From this exercise we have gleamed:
The importance of the law of large numbers and the central limit theorem in determining the reliability of the sample. The larger the sample size (e.g., number of observations) the closer the sample is to representing the true population.
Level of analysis matters. If we are looking at a specific outlier population like those over the age of 75 in our bank marketing dataset, then we need a larger sample size to compensate for potential variations in sampling.
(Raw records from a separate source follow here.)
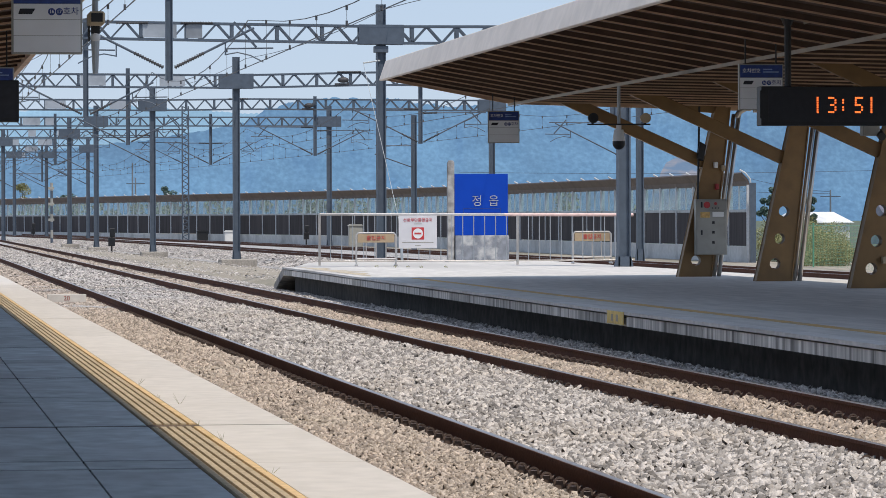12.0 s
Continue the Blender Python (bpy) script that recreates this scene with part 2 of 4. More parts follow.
def letters(body, size, material, parent, m, name="lettering", label=""):
    """Flat printed letters from the built-in font, as a mesh."""
    cu = bpy.data.curves.new(name, "FONT")
    cu.body, cu.size, cu.align_x, cu.align_y, cu.extrude, cu.resolution_u = body, size, "CENTER", "CENTER", 0.004, 3
    ob = bpy.data.objects.new(name, cu)
    scene.collection.objects.link(ob)
    me = bpy.data.meshes.new_from_object(ob.evaluated_get(bpy.context.evaluated_depsgraph_get()))
    bpy.data.objects.remove(ob)
    me.materials.clear()
    me.materials.append(material)
    t = new(name, me)
    t.parent, t.matrix_local = parent, m
    return tagged(t, label)


FACE = pose(0, 0, 0, 90, 0, 0)  # a text stands upright and faces -y


def bmnew():
    return bmesh.new()


# ---- ground, ballast and tracks ----
def height_strip(name, xs, zs, y0, y1, material, label, category, step=4.0, curve=None, kind="structure"):
    """A long bed of constant cross-section, laid along a line x = curve(y)."""
    ys = np.arange(y0, y1 + step, step)
    verts, faces = [], []
    for y in ys:
        c = curve(y) if curve else 0.0
        for x, z in zip(xs, zs):
            verts.append((c + x, y, z))
    n = len(xs)
    for i in range(len(ys) - 1):
        for j in range(n - 1):
            a = i * n + j
            faces.append((a, a + 1, a + n + 1, a + n))
    me = bpy.data.meshes.new(name)
    me.from_pydata(verts, [], faces)
    me.materials.append(material)
    return tagged(new(name, me), label, category, kind=kind)


def table(points):
    ys, xs = [p[1] for p in points], [p[0] for p in points]
    return lambda y: float(np.interp(y, ys, xs))


T1, T2 = 4.33, 8.75
t3 = table([(23.2, 20), (22.9, 100), (22.3, 190), (20.8, 260), (19.2, 320), (17.0, 370), (13.5, 440), (10.0, 510)])
t4 = table([(31.2, 20), (30.7, 110), (30.5, 150), (29.6, 200), (28.0, 250), (25.5, 310), (22.0, 370), (18.0, 440), (14.0, 510)])

bm = bmnew()
box(bm, -3000, -400, -3.0, 3000, 4200, -0.6)
tagged(link("ground", bm, EARTH), "dry earth and scrub round the railway", "ground", kind="structure")

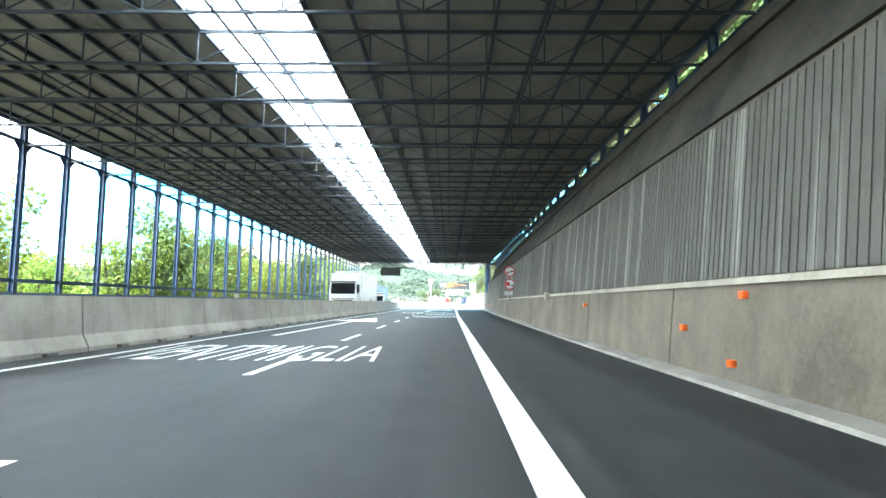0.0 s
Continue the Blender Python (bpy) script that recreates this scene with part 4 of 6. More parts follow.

Data are always a subset of the truth–and we can improve clarity / our potential to resolve the truth by increasing the number of data points we have access to. In this context, we are looking at two specific subsets of a broader population for bank marketing: (1) the larger broader population as a whole that may not be a client of this bank and (2) the subset of clients at this bank that were involved in the marketing campaign.